C'est de loin la greffe cardiaque qui inspire le plus les réalisateurs qui la déclinent sur tous les tons. Le mélo dans "Droit au cœur", film dans lequel David Duchovny s'éprend sans le savoir de la femme qui a bénéficié du cœur de son épouse. Le drame social plus réaliste dans "Réparer les vivants", adaptation du roman de Maylis de Kerangal. La comédie aussi, avec "La Grande Maffia", avec Francis Blanche et Aldo Maccione ou quand un directeur de banque se retrouve avec le cœur d'un braqueur. Et bien sûr, le thriller avec notamment "Créance de sang" de Clint Eastwood, "Transplantation" de Michael Cuesta, où l'on retrouve cette idée que l'esprit du donneur prendrait possession de son nouvel hôte…
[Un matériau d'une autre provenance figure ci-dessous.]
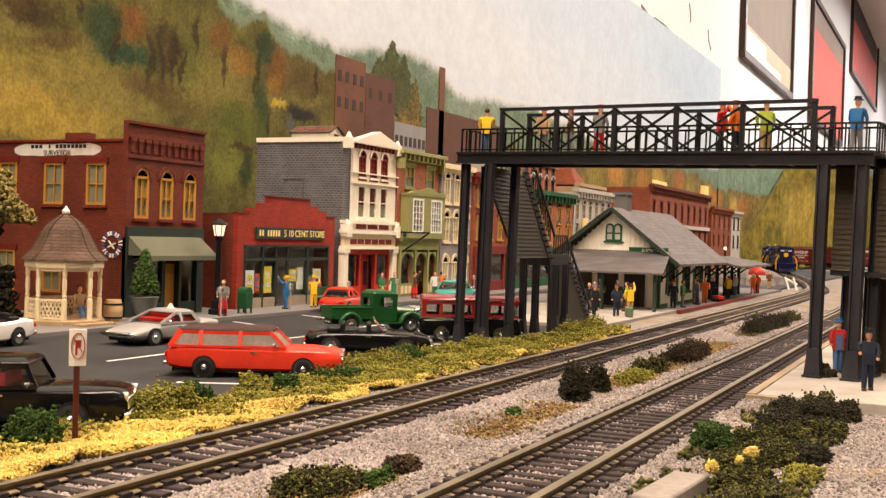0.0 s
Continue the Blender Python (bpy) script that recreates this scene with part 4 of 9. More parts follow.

Le cœur, battant, déchiré, sur la main, de pierre ou d'artichaut, est lourd de symboles. Il permet aux réalisateurs d'évoquer à moindres frais d'imagination les questions d'identité, de troubles de la personnalité, de vengeance, de hasard qui n'existe pas, sur fond pseudo-scientifique de mémoire cellulaire. Cette théorie selon laquelle nos cellules garderaient la mémoire de notre vécu. La science réfute, mais le spectateur adhère, trouvant là de quoi nourrir ses angoisses, préjugés et autres fantasmes produits par ce qui reste la plus puissante des boîtes à fictions encore jamais greffée: son cerveau.